On the theory that Jurich was simply venting, frustrated by being criticized for negotiating a good deal, I offered him the chance to appear less strident. While working on a column about Jurich’s remarks, I sent a message to U of L athletics spokesman Kenny Klein:

I’m writing about the Tom Jurich/Yum Center issues and am inclined to think Tom was mainly blowing off steam in his radio interview and has no desire or realistic possibility of extricating U of L from an arena lease that runs through 2044 and that has been of tremendous financial benefit to the university. Moreover, I fail to see how the powers that be would ever permit a state university to pursue such a course that would place an additional burden on the taxpayers.

To be clear, I don’t think of U of L as the “bad guy” in this deal, and I don’t blame Tom for expressing his frustrations. But since I am reading his comments as an overreaction, I would like to offer him a mulligan. If he would like to reframe his comments, please let me know.  

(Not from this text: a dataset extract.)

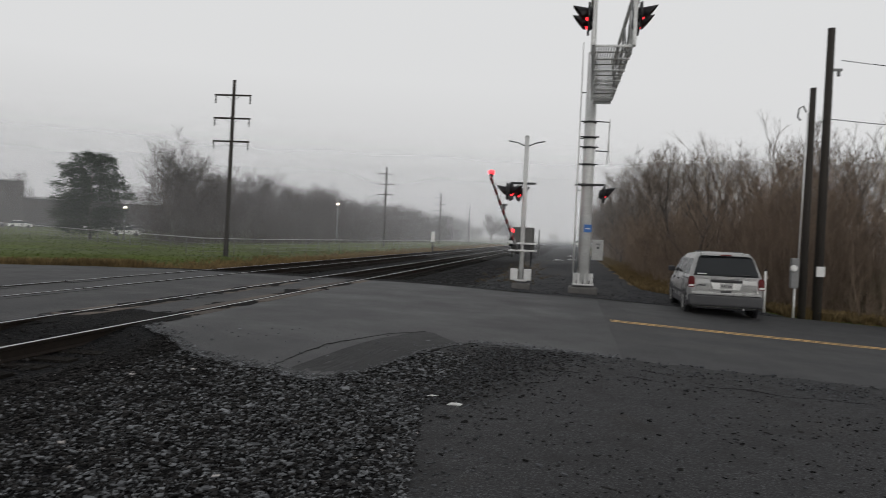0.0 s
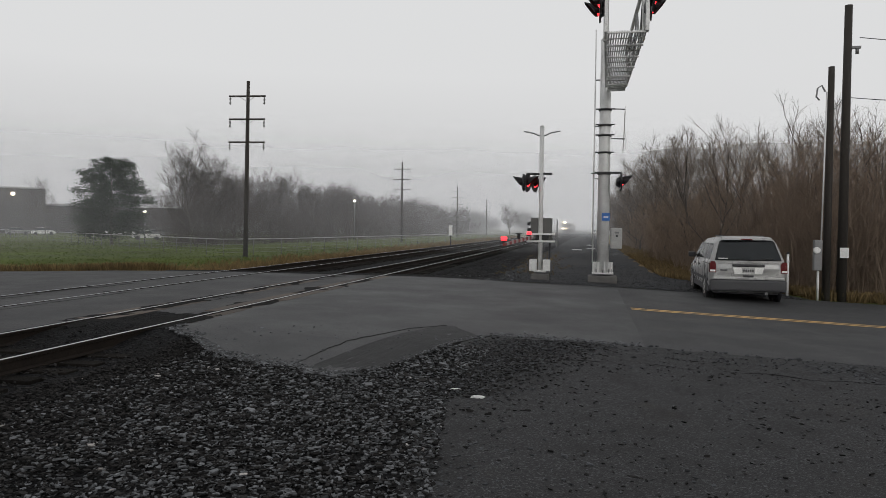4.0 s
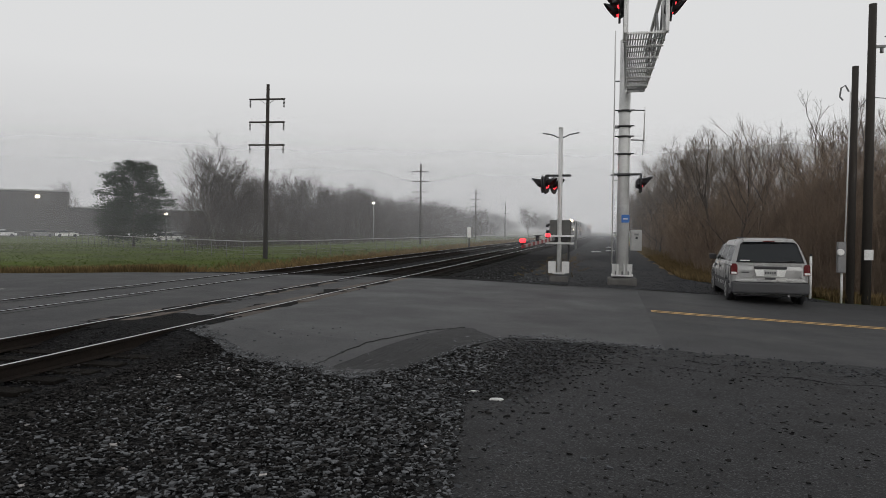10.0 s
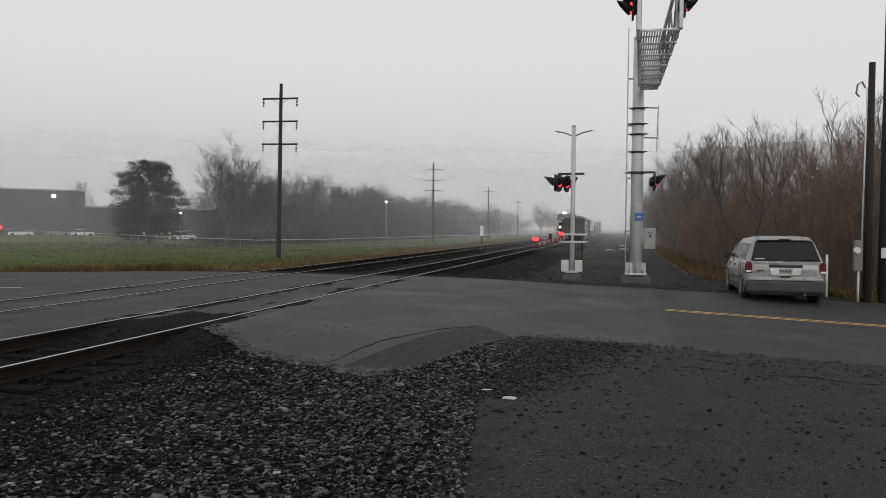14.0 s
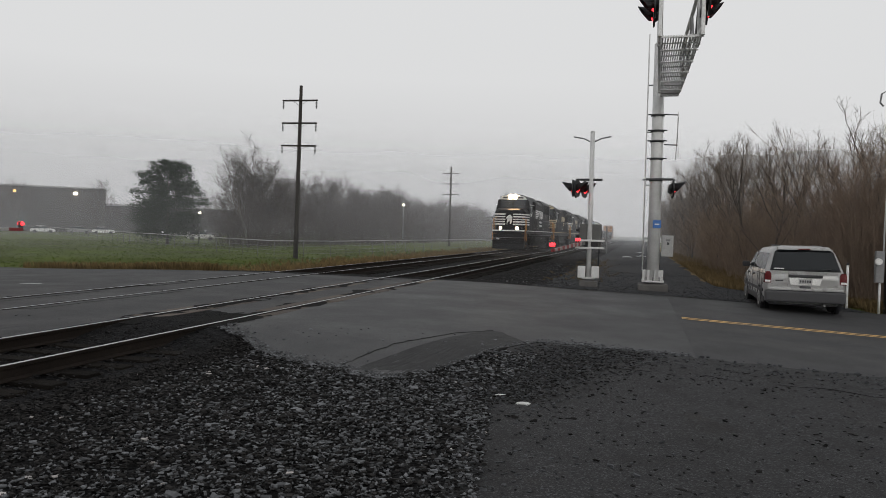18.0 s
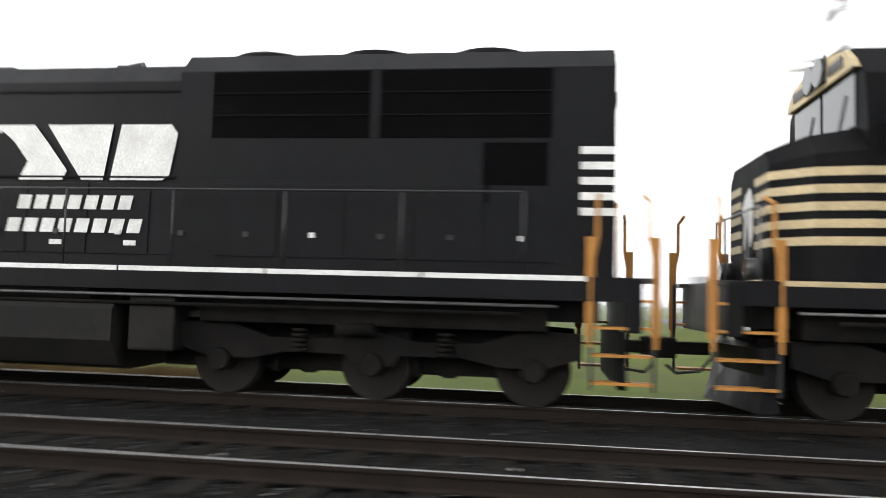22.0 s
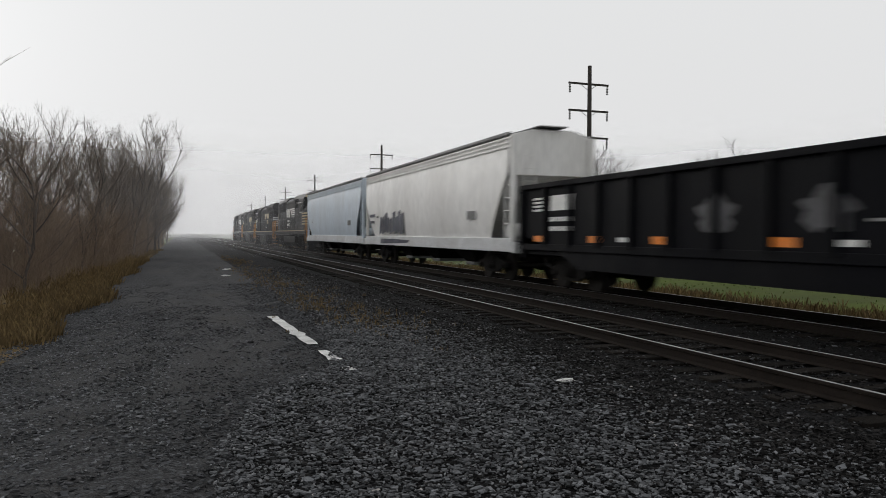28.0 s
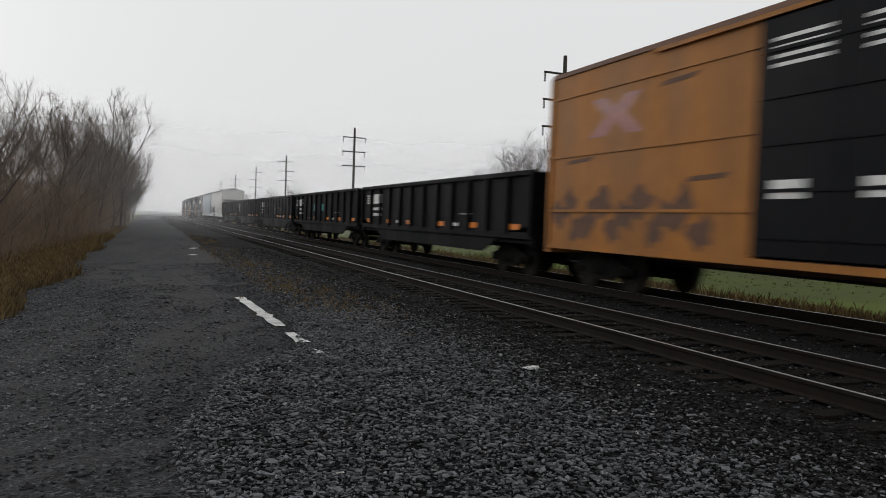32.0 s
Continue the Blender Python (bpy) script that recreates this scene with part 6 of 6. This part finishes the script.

Regrettably, Jurich passed on that opportunity. So I wrote that he had made an accusation that “defies logic and invites laughter.” As baseball sage Paul Owens liked to say, “You can lead a horse to water, but you can’t stick his dumb, bleeping head in it.”

In his early admissions of infractions in the Katina Powell scandal and in imposing significant pre-emptive penalties, Jurich showed that he is capable of accountability and that he can take serious allegations seriously. Friday's statement might repair some of the damage he has done this week, but caving to criticism rarely works as well as does doing the right thing on the first try.

With the advantage of having seen how poorly Jurich's original statement was received, Virginia Tech Athletic Director Whit Babcock struck the right tone in admitting his own school’s culpability in the Wake Forest case on Thursday. The lesson Jurich should learn here is that major pronouncements merit second opinions and several coats of polish. And that the first draft is rarely the best.

“I have rewritten – often several times – every word I have ever published,” the novelist Vladimir Nabokov once wrote. “My pencils outlast their erasers.”

There’s no shame in second effort. And often, improvement.